自分を信じてリコール賛成してくれた人の、個人情報保護をためとは言うが、不正署名の証拠隠滅を図った疑惑が捨てきれない。
更に昨年9月段階で、リコール活動のボランティアが不正署名を訴えていたのに、高須は彼らを裏切者、スパイと罵倒し、リコール投票用紙を盗んだと告発までしている。

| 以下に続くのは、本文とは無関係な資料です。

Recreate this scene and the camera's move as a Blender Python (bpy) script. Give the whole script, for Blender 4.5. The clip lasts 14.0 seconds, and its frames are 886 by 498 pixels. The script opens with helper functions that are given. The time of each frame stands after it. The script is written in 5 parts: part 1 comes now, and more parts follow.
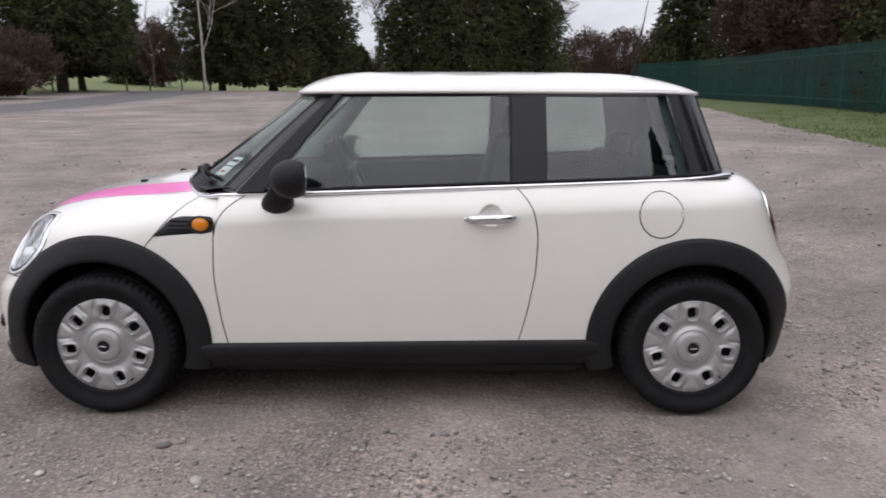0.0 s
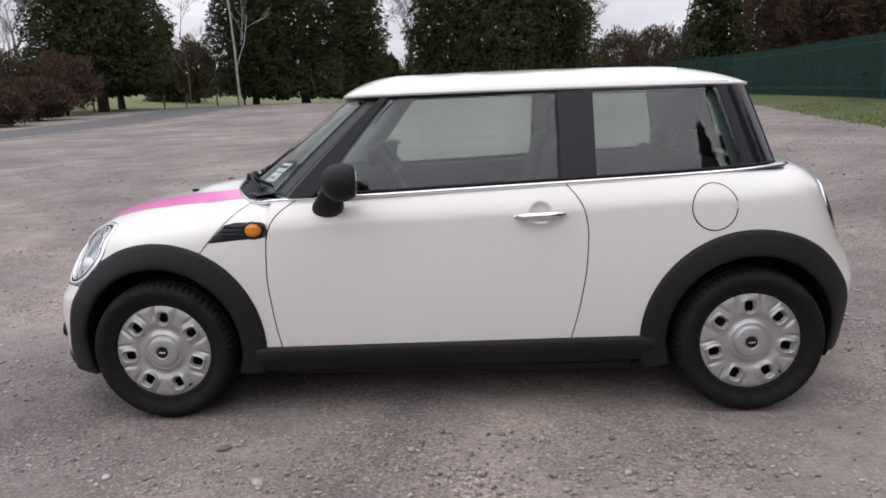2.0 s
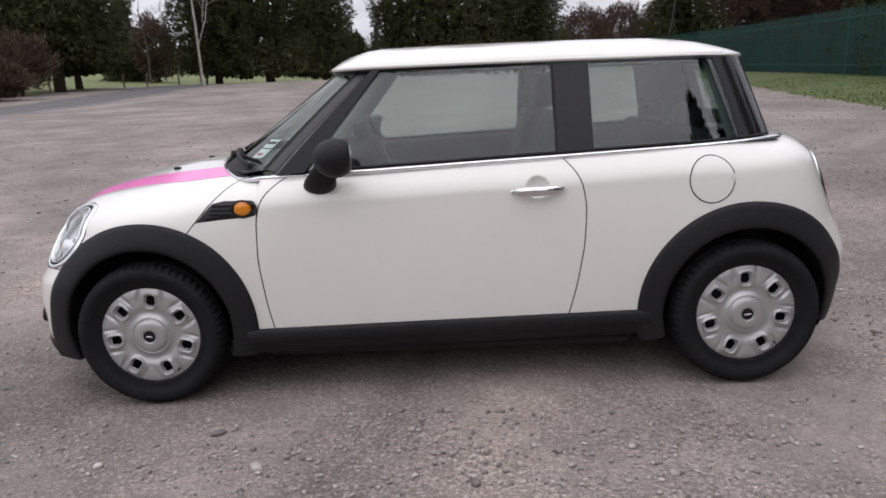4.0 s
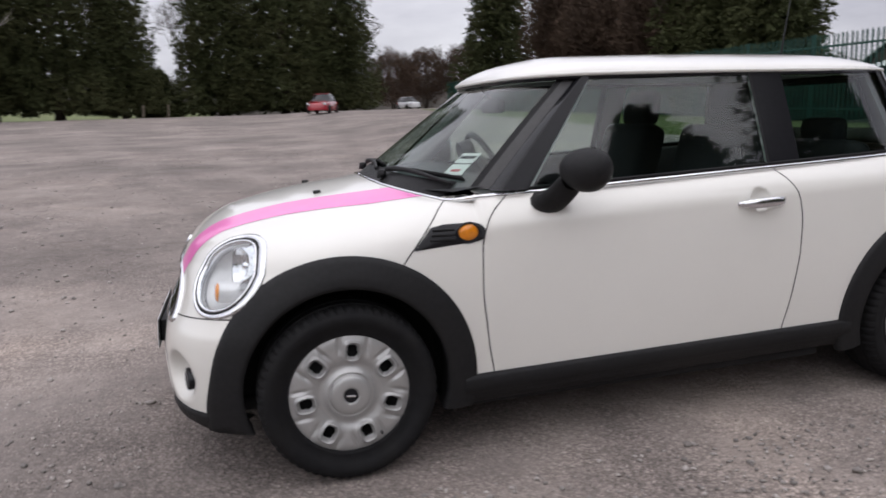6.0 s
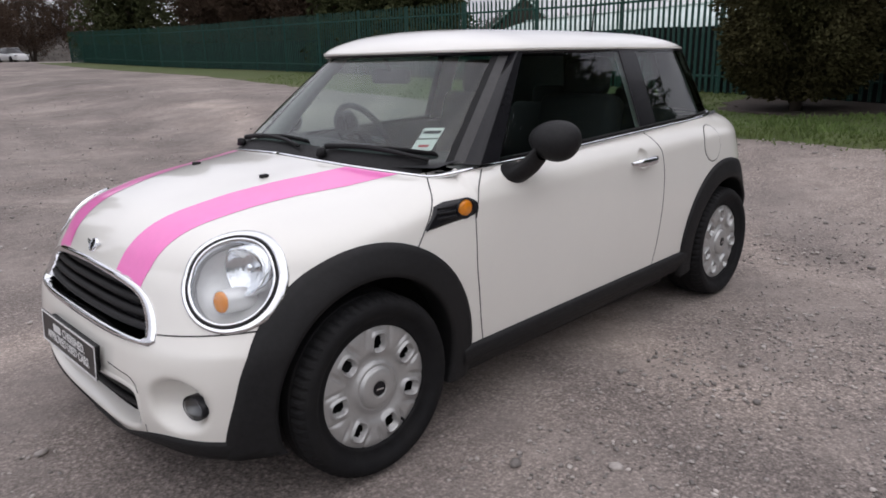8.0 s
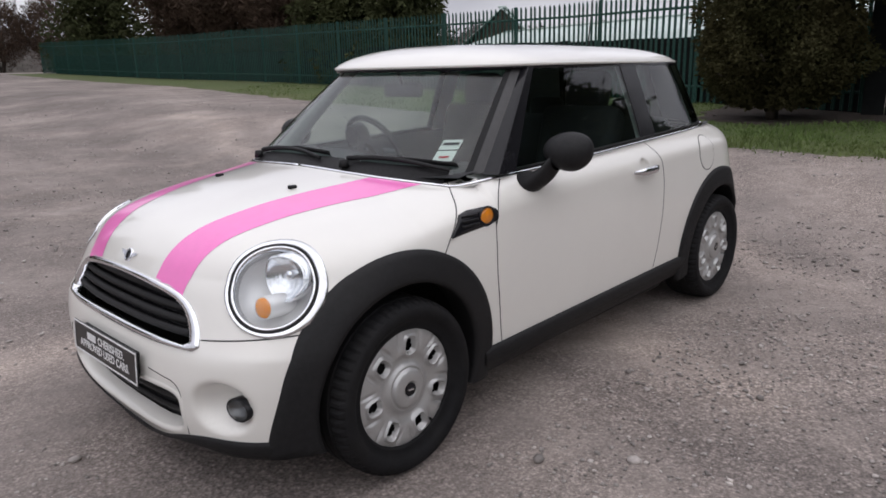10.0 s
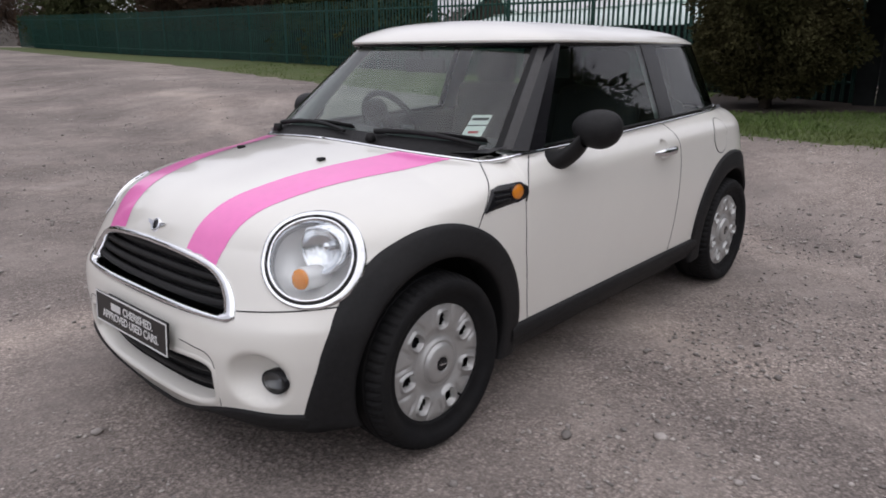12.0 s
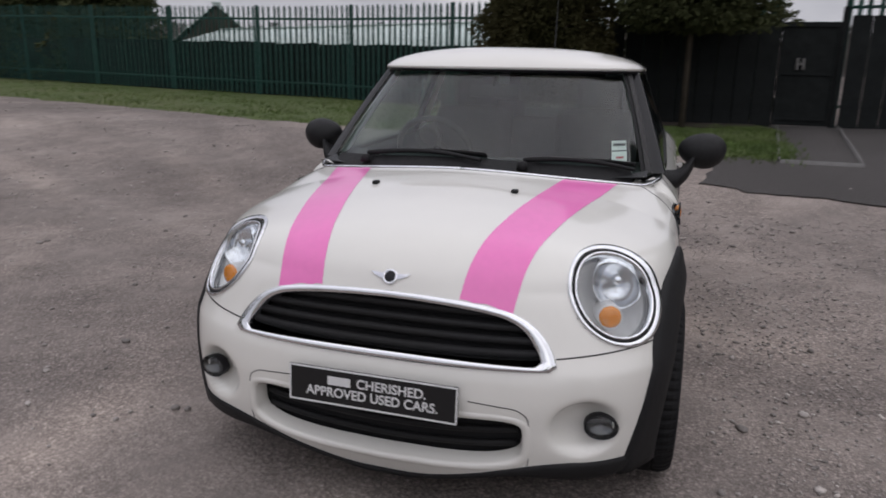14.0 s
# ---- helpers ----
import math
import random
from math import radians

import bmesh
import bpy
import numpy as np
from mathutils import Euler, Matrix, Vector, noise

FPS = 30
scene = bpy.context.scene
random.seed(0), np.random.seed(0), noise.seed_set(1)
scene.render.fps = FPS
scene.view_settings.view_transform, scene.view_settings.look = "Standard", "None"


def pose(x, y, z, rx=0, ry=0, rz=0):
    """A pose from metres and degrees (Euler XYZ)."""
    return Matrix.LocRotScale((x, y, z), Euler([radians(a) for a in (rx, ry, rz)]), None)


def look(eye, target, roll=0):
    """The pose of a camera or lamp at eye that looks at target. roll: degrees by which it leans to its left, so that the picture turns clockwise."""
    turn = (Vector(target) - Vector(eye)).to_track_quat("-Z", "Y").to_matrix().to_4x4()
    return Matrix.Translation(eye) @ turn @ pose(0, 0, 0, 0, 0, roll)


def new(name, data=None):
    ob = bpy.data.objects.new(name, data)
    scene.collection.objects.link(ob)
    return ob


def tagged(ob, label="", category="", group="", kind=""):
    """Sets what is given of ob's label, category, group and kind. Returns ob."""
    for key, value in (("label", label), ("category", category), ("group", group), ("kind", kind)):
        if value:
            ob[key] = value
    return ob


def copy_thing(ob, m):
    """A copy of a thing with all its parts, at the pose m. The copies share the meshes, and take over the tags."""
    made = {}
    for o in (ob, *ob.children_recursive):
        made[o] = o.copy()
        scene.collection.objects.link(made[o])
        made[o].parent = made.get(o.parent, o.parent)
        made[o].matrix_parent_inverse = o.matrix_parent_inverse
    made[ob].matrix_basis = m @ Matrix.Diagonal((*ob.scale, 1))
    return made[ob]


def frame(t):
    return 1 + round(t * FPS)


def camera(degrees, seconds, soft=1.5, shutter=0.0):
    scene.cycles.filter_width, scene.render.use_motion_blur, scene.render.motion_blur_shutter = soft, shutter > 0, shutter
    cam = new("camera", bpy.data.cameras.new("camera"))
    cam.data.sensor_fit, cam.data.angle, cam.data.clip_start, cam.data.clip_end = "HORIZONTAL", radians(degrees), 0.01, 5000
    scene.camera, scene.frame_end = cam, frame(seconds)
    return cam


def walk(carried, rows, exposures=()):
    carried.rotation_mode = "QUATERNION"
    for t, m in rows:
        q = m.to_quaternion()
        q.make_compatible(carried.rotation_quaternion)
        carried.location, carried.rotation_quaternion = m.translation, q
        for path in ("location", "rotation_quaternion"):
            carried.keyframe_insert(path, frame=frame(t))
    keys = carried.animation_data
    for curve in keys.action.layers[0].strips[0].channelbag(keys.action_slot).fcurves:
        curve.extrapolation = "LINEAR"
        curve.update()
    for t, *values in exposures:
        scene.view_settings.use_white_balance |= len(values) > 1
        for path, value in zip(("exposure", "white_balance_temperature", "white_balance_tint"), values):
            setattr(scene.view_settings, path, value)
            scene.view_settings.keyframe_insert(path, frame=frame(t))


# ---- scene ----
cam = camera(64.6, 14.0, soft=1.7, shutter=0.5)
PATH = [
    (0, (0.185, -3.608, 1.331), (0.185, -1.655, 0.905), 0.2),
    (0.5, (0.162, -3.61, 1.324), (0.076, -1.657, 0.902), -0.1),
    (1, (0.154, -3.618, 1.309), (0.06, -1.662, 0.899), -1.3),
    (1.5, (0.125, -3.62, 1.309), (0.029, -1.664, 0.904), -1.6),
    (2, (0.121, -3.615, 1.306), (0.023, -1.66, 0.898), -2.0),
    (2.5, (0.121, -3.611, 1.3), (0.024, -1.656, 0.889), -1.9),
    (5, (-0.414, -3.414, 1.25), (-0.211, -1.488, 0.753), -1.7),
    (5.5, (-1.023, -3.201, 1.184), (-0.657, -1.266, 0.834), -1.4),
    (6, (-1.522, -3.038, 1.212), (-0.989, -1.147, 0.836), -1.8),
    (6.5, (-1.919, -2.739, 1.225), (-1.081, -0.963, 0.845), -3.2),
    (7, (-2.192, -2.605, 1.17), (-1.011, -1.034, 0.8), -3.1),
    (7.5, (-2.378, -2.476, 1.287), (-1.068, -1.058, 0.767), -1.4),
    (10, (-2.706, -2.399, 1.331), (-1.303, -1.063, 0.836), -1.3),
    (10.5, (-2.711, -2.385, 1.322), (-1.311, -1.042, 0.833), -1.3),
    (11, (-2.714, -2.382, 1.316), (-1.319, -1.039, 0.814), -1.4),
    (11.5, (-2.73, -2.374, 1.311), (-1.32, -1.045, 0.818), -1.5),
    (12, (-2.82, -2.266, 1.295), (-1.389, -0.976, 0.758), -0.0),
    (12.5, (-2.942, -1.95, 1.232), (-1.386, -0.786, 0.764), 0.4),
    (13, (-3.244, -1.47, 1.238), (-1.615, -0.387, 0.826), -1.0),
    (13.5, (-3.417, -1.093, 1.281), (-1.668, -0.255, 0.792), -0.0),
    (14, (-3.594, -0.73, 1.323), (-1.742, -0.156, 0.833), 1.0),
]
walk(cam, [(t, look(eye, target, roll)) for t, eye, target, roll in PATH],
     exposures=[(0.0, 0.31), (2.7, 0.31), (5.0, 0.25), (7.5, 0.13), (11.0, 0.05), (12.5, -0.05), (14.0, -0.29)])


# ---- daylight: an overcast sky with a weak, wide sun ----
SUN_ELEVATION, SUN_AZIMUTH = 62.0, 200.0
world = bpy.data.worlds.new("world")
scene.world = world
world.use_nodes = True
wn, wl = world.node_tree.nodes, world.node_tree.links
wn.clear()
w_out = wn.new("ShaderNodeOutputWorld")
w_bg = wn.new("ShaderNodeBackground")
w_sky = wn.new("ShaderNodeTexSky")
w_sky.sky_type = 'NISHITA'
w_sky.sun_disc = False
w_sky.sun_elevation = radians(SUN_ELEVATION)
w_sky.sun_rotation = radians(SUN_AZIMUTH)
w_dim = wn.new("ShaderNodeMix")
w_dim.data_type = 'RGBA'
w_dim.blend_type = 'MULTIPLY'
w_dim.inputs[0].default_value = 1.0
w_dim.inputs[7].default_value = (0.09, 0.09, 0.09, 1)
w_co = wn.new("ShaderNodeTexCoord")
w_map = wn.new("ShaderNodeMapping")
w_map.inputs["Scale"].default_value = (1.0, 1.0, 3.2)
w_noise = wn.new("ShaderNodeTexNoise")
w_noise.inputs["Scale"].default_value = 2.1
w_noise.inputs["Detail"].default_value = 6.0
w_noise.inputs["Roughness"].default_value = 0.55
w_ramp = wn.new("ShaderNodeValToRGB")
w_ramp.color_ramp.elements[0].position = 0.32
w_ramp.color_ramp.elements[0].color = (0.47, 0.46, 0.53, 1)
w_ramp.color_ramp.elements[1].position = 0.68
w_ramp.color_ramp.elements[1].color = (0.90, 0.89, 0.95, 1)
w_mix = wn.new("ShaderNodeMix")
w_mix.data_type = 'RGBA'
w_mix.inputs[0].default_value = 0.9
wl.new(w_sky.outputs[0], w_dim.inputs[6])
wl.new(w_co.outputs["Generated"], w_map.inputs[0])
wl.new(w_map.outputs[0], w_noise.inputs["Vector"])
wl.new(w_noise.outputs[0], w_ramp.inputs[0])
wl.new(w_dim.outputs[2], w_mix.inputs[6])
wl.new(w_ramp.outputs[0], w_mix.inputs[7])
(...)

しかしボランティアは、その投票用紙を警察に提出して不正署名を告発している。
盗っ人呼ばわりで告発された人が、それよりも早くその盗んだはずの書類を持って警察に相談するとはブラックジョークで、高須の告発が刑事事件になるはずがない。
思うに、高須は田中事務局長を妄信していたのだろう。
実際に記者会見で高須は「河村市長が紹介した田中を信用しないはずがない」と語った。
この発言は責任転嫁の臭いもするが、やはり高須は、田中が齎す情報を頭から信じた可能性が高い。
その証拠に、リコール運動の中間総括の場で記者から票の集まり具合を質問された高須は、田中から「70万」と耳打ちされた数字を、何に疑問も持たずそのまま発表している。
最終的に不正署名を含めても43万筆しかないのに、70万と答えた高須が、現場を知らなかった可能性は極めて高い。
しかしそれにしても、不正署名が世間の大問題になって二か月間以上が経過した。
その間「線責任は自分に」と言いながら、何ら具体的な対応をしない高須は、甚だ無責任だと批判されてもやむを得ない。
熱烈な高須信者は今でも、高須のツイッターに「先生を信じているから頑張って」と書き込んでいる。
ならば警察が最終的に動く前に、高須自身の調査結果の全てを包み隠さず発表しなければ、オトコ高須の名が廃る。
高須克弥は、いくら李下にあっても堂々と冠を正して、疑いの眼差しを一蹴する「逃げも隠れもしない」国士のはずだ。